Amazon S3#

Introduction#

Amazon S3 is an object storage service on the AWS cloud. OpenMLDB supports the use of S3 as an offline storage engine for reading and exporting feature computation data.

Configuration#

Configure Taskmanager#

To read and write data from Amazon S3, you first need to register an account on the AWS cloud service and apply for a usable AccessKey and SecretKey.

Then add the following configuration in the configuration file taskmanager.properties of TaskManager, and note that you need to modify the AccessKey and SecretKey to the key requested above.

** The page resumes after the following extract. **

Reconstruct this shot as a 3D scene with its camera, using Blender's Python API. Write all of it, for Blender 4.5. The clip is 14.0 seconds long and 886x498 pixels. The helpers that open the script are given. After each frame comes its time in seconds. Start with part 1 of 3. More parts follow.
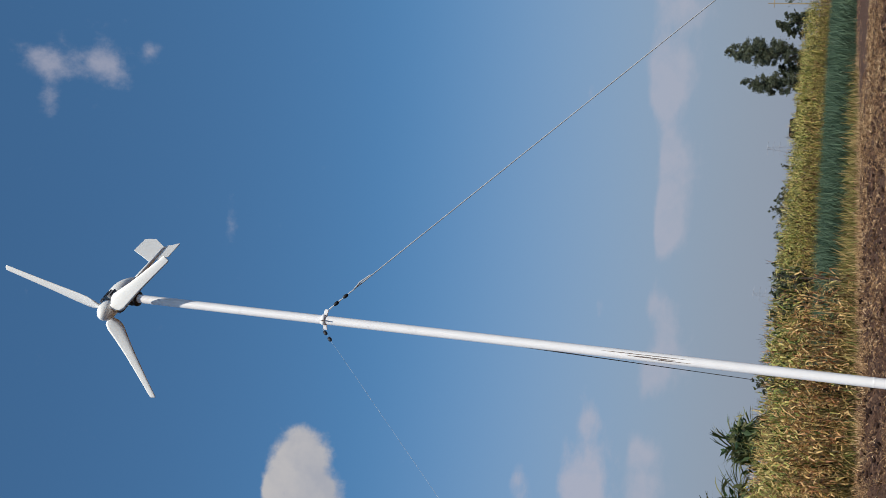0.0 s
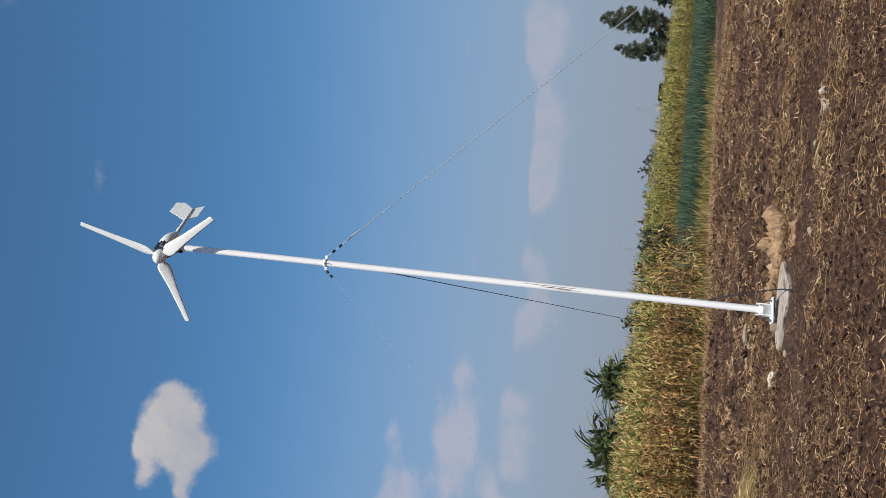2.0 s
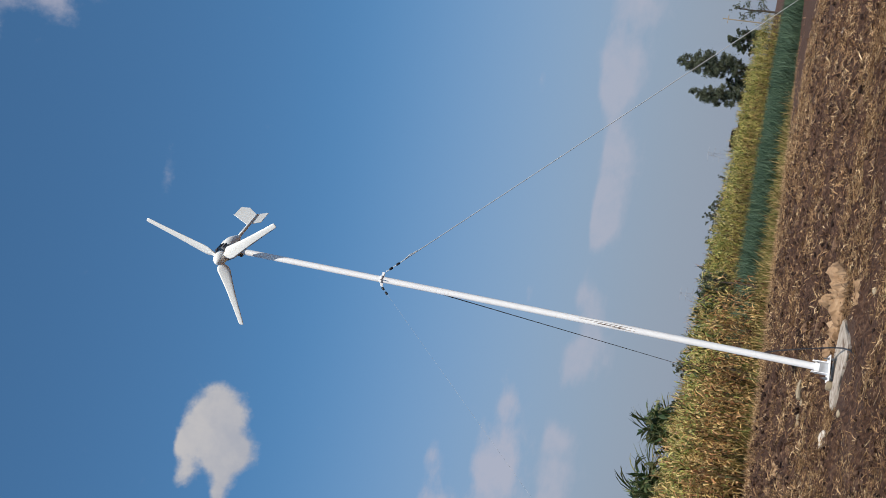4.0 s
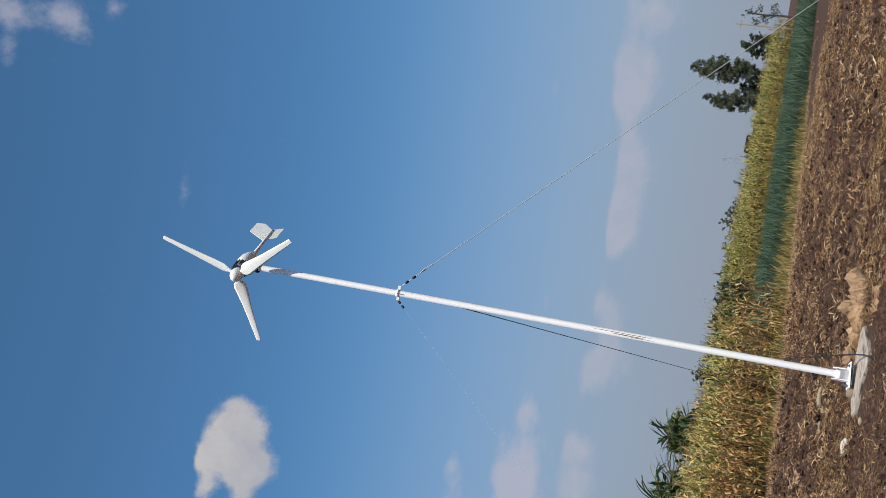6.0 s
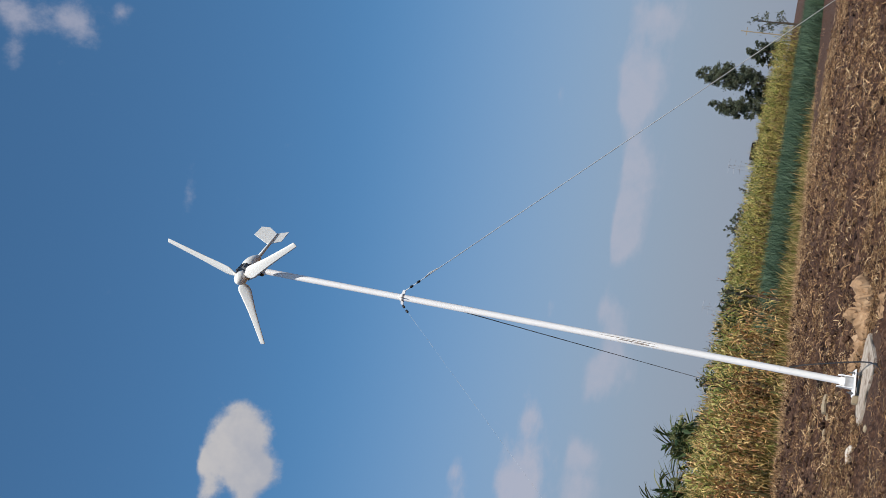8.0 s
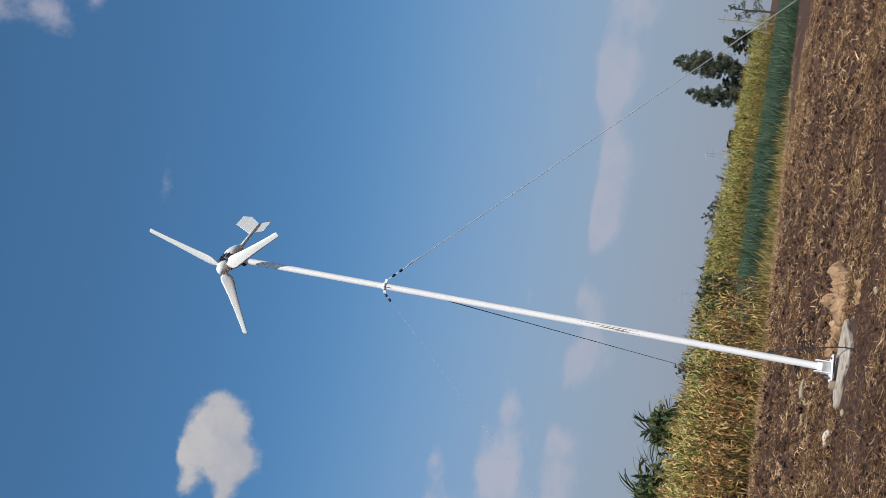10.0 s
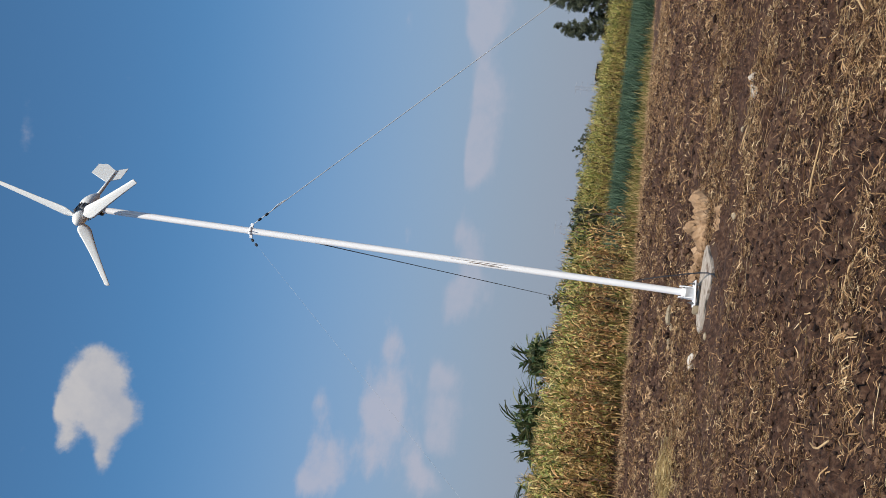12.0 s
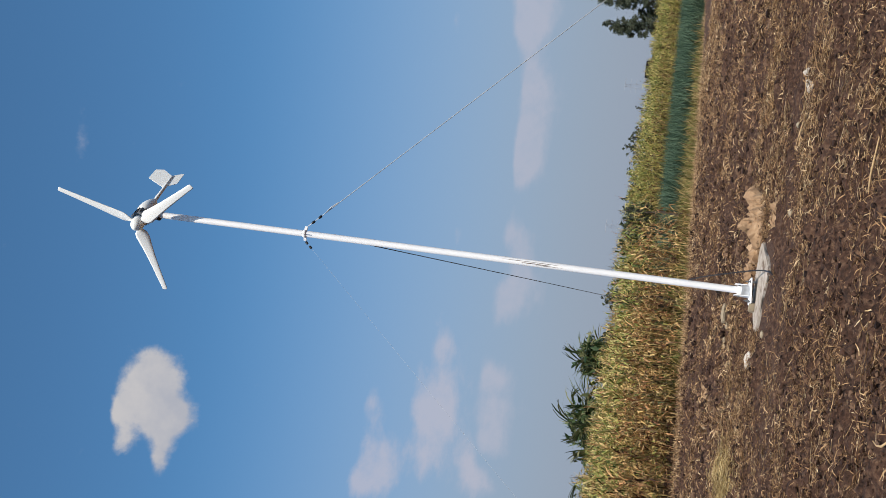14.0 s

spark.default.conf=spark.hadoop.fs.s3a.access.key=xxx;spark.hadoop.fs.s3a.secret.key=xxx

Usage#

Import Data#

If you want to import S3 data, after the TaskManager is successfully configured and restarted, you can directly execute the following command to import the corresponding bucket and path data.

LOAD DATA INFILE 's3a://bucket/path/' INTO TABLE t1 OPTIONS (header=true, mode='append', deep_copy=true);

S3 data source supports deep_copy with two import methods: true and false. Only when deep_copy=true will the data be copied from S3 to OpenMLDB offline storage.

Please note that, only overwrite mode can be used when deep_copy is set to true. If there is already a soft link imported earlier, it will be cleared. If you want to have both hard copies and soft links, you can only make hard copies first (set deep_copy to true), and then make soft links (set deep_copy to false). In addition, since the data format is parquet, it is required that the soft links to the data are also parquet data with the same schema.